### Exercise aim
Among the records that follow, set down only the lines from the one containing "import numpy as np" to the one containing "turn = (Vector(target)", both included, exactly.

### Material for the task

· · · · · · ·

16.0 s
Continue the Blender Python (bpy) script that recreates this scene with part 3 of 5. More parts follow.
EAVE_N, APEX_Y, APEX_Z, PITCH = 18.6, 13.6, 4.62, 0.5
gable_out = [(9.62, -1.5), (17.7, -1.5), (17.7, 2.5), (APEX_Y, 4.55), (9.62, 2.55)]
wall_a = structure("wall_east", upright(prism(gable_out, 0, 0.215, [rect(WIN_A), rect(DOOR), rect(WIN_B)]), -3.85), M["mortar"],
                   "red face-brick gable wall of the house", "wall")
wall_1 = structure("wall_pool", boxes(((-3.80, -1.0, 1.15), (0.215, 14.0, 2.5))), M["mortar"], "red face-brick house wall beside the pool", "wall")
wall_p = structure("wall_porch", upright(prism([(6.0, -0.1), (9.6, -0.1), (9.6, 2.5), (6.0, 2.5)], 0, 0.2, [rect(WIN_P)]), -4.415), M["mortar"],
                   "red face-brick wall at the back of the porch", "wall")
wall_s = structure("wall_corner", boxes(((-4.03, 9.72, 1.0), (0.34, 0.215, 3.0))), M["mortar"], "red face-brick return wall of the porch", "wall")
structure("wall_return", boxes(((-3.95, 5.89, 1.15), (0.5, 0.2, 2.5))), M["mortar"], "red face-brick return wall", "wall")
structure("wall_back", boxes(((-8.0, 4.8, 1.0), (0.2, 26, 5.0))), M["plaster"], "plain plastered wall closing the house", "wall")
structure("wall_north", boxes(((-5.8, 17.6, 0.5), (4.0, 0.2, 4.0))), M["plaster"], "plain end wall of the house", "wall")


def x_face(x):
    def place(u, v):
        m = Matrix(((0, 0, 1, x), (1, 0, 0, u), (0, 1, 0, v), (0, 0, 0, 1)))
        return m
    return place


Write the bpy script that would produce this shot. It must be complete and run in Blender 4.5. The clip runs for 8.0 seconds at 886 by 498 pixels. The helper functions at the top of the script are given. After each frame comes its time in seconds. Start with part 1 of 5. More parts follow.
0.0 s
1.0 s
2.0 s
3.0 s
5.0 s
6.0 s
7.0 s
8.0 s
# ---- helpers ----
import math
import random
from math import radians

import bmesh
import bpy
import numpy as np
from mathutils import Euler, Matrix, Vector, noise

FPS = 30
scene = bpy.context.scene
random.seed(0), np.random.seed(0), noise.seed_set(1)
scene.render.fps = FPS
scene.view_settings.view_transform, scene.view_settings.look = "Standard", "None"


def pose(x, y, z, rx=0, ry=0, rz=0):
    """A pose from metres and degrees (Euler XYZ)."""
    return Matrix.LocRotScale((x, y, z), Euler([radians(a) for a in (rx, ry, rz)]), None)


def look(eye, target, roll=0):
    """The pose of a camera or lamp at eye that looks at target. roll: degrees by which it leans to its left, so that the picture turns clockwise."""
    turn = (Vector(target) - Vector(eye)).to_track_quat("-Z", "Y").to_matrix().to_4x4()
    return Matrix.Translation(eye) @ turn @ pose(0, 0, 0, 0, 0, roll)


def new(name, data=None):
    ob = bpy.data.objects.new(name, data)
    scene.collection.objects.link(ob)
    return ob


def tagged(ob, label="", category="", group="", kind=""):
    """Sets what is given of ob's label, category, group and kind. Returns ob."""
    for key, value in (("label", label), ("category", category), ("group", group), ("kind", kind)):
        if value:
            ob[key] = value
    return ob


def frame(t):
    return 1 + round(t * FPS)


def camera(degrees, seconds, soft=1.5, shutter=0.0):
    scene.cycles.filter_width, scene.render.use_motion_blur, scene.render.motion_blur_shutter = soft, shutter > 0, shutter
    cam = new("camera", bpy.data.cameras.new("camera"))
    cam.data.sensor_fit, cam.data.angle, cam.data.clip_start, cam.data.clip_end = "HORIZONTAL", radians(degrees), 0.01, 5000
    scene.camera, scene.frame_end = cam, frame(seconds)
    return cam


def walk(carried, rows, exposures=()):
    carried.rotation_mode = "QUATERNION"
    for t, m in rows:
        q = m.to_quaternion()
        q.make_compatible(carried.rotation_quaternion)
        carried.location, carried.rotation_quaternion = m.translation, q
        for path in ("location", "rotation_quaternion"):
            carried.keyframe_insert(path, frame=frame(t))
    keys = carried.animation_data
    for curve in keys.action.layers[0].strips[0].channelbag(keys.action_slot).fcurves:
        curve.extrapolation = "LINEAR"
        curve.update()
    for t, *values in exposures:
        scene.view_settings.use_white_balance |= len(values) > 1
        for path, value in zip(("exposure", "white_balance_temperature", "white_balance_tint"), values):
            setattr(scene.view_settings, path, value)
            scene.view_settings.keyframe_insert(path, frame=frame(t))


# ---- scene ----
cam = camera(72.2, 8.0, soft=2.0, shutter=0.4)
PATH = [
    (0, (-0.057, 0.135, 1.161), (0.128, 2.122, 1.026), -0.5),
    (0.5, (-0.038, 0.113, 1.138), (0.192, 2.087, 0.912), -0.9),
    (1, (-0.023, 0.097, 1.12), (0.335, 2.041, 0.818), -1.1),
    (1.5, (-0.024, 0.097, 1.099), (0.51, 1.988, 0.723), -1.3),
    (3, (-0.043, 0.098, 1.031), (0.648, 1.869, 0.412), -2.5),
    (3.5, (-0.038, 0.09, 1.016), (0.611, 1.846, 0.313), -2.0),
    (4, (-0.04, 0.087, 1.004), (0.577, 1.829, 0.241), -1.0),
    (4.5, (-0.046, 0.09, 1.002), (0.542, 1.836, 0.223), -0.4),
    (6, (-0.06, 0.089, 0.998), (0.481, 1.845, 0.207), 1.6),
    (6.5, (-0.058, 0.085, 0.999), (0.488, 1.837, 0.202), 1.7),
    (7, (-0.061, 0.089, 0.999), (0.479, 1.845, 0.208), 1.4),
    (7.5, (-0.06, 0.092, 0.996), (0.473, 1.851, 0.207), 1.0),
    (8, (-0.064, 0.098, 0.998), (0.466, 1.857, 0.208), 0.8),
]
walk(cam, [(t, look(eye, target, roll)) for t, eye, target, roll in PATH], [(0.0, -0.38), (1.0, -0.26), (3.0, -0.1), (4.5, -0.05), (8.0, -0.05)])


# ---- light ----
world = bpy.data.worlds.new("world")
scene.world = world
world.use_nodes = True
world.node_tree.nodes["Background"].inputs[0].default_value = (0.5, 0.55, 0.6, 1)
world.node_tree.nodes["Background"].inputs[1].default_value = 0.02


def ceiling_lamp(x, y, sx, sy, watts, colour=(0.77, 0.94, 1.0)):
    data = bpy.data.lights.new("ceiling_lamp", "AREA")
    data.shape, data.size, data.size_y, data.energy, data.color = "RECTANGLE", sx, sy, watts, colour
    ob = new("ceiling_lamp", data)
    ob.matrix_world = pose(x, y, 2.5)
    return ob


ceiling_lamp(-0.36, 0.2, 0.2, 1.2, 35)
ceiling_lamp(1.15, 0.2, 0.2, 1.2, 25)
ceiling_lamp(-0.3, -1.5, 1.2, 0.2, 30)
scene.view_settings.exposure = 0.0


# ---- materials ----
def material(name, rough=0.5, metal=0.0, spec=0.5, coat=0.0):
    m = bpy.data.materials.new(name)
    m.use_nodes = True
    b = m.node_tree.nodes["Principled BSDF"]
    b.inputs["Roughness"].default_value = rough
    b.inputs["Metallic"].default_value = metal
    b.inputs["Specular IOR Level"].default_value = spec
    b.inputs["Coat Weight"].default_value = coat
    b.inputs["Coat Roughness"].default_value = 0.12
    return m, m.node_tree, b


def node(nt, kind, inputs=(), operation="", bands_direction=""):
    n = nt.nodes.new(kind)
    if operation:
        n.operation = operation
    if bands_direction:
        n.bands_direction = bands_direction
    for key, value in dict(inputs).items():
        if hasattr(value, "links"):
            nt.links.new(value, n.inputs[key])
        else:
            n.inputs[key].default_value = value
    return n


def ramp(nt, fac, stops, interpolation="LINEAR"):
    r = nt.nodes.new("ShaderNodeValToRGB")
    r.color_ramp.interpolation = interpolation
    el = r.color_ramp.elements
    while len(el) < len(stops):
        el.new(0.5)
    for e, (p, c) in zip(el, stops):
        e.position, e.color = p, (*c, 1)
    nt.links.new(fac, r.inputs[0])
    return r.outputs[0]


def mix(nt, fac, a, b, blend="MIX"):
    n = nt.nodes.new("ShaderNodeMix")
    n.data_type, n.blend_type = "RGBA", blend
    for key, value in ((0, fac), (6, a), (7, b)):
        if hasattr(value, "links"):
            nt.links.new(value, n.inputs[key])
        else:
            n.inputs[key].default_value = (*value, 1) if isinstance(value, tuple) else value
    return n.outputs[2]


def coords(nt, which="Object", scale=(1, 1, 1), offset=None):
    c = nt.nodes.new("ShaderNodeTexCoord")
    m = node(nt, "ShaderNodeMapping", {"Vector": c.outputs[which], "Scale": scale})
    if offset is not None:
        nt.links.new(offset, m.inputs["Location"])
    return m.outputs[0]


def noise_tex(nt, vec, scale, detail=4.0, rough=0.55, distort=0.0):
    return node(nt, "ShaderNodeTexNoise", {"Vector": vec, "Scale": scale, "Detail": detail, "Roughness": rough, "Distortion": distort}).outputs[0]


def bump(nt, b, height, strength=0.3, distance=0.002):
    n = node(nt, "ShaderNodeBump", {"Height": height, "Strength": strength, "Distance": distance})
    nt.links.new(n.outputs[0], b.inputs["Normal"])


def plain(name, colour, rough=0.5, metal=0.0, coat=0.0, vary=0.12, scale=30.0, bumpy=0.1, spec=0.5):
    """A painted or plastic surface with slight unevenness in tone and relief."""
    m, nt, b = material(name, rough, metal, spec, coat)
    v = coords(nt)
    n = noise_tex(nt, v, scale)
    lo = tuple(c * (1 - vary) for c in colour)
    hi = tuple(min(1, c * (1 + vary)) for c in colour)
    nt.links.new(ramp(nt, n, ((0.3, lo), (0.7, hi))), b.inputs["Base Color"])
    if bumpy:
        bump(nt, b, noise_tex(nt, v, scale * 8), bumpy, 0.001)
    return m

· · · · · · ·

### Exercise response
import numpy as np
from mathutils import Euler, Matrix, Vector, noise

FPS = 30
scene = bpy.context.scene
random.seed(0), np.random.seed(0), noise.seed_set(1)
scene.render.fps = FPS
scene.view_settings.view_transform, scene.view_settings.look = "Standard", "None"


def pose(x, y, z, rx=0, ry=0, rz=0):
    """A pose from metres and degrees (Euler XYZ)."""
    return Matrix.LocRotScale((x, y, z), Euler([radians(a) for a in (rx, ry, rz)]), None)


def look(eye, target, roll=0):
    """The pose of a camera or lamp at eye that looks at target. roll: degrees by which it leans to its left, so that the picture turns clockwise."""
    turn = (Vector(target) - Vector(eye)).to_track_quat("-Z", "Y").to_matrix().to_4x4()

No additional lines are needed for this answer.